German Chancellor Olaf Scholz may have breached security protocols during a conference call with world leaders from a hotel room in China. According to German publication Apollo News, Scholz was on a visit to China when news of Iran’s attack on Israel broke. Leaders of the G7 nations—Canada, France, Germany, Italy, Japan, the United Kingdom, the United States, and the European Union—held a group video call on Sunday, April 14th, to discuss the events, but on official photos of the call, all the leaders except Olaf Scholz were visible.
Apollo News reached out to the chancellor’s office who said that Scholz was only taking part in the conference call via audio, not video, as he was making a call from his hotel room in the city of Chongqing, China. A photo of Scholz making the call was posted on his Instagram account.
Reporters assert that the hotel room was potentially bugged, even if the phone line during the call to G7 leaders may have been secure. The photo of the Chancellor indicates that he was not sitting in a fully shielded room, as lights flickering in the city can be seen from the window. Although Scholz’s security staff had apparently scoured the room for bugs, Apollo News believes that in a police state like China, it is highly likely that the Chinese secret service had filled the chancellor’s room with state-of-the-art, undetectable spying devices long before the politician entered the hotel.
“In China, you have to assume that all hotel rooms in which exposed foreign persons-of-interest stay, are monitored. Telephone conversations or video conferences must be conducted in or from the German embassy. There are tap-proofed rooms there,” Hans-Georg Maaßen, former head of Germany’s domestic intelligence agency, the Bundesverfassungsschutz (BfV) said. By Scholz opting for his hotel room, China may have overheard everything said about the conflict in the Middle East, and may have even shared some of the information with Iran.

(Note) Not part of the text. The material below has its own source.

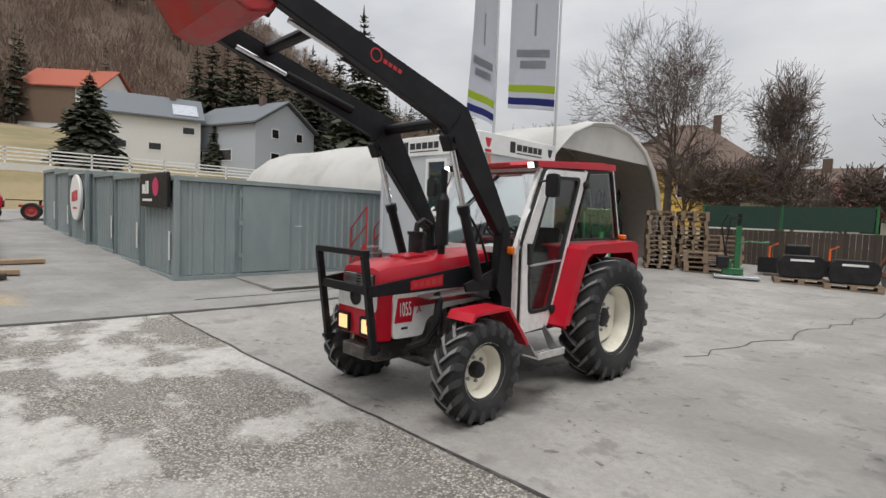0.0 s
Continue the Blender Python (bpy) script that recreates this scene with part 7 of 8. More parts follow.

In contrast to Germany, the U.S. secret service has so-called “Sensitive Compartmented Information Facilities,” portable tent-like structures which can be set up anytime the U.S. President needs to make an emergency phone call or divulge classified information.
This is not the first time the left-liberal German government has been found to be reckless when handling sensitive information. As we previously reported, a German general recently took part in a video conference call with other high-ranking military officers using an unsecured phone line at a Singapore hotel. The conversation, which discussed potentially sending German cruise missiles to Ukraine, was hacked by Russian spies and leaked by Russian media. The scandal caused a political stir in Germany and raised eyebrows in the capitals of allied nations, questioning whether Berlin can be trusted with handling sensitive information.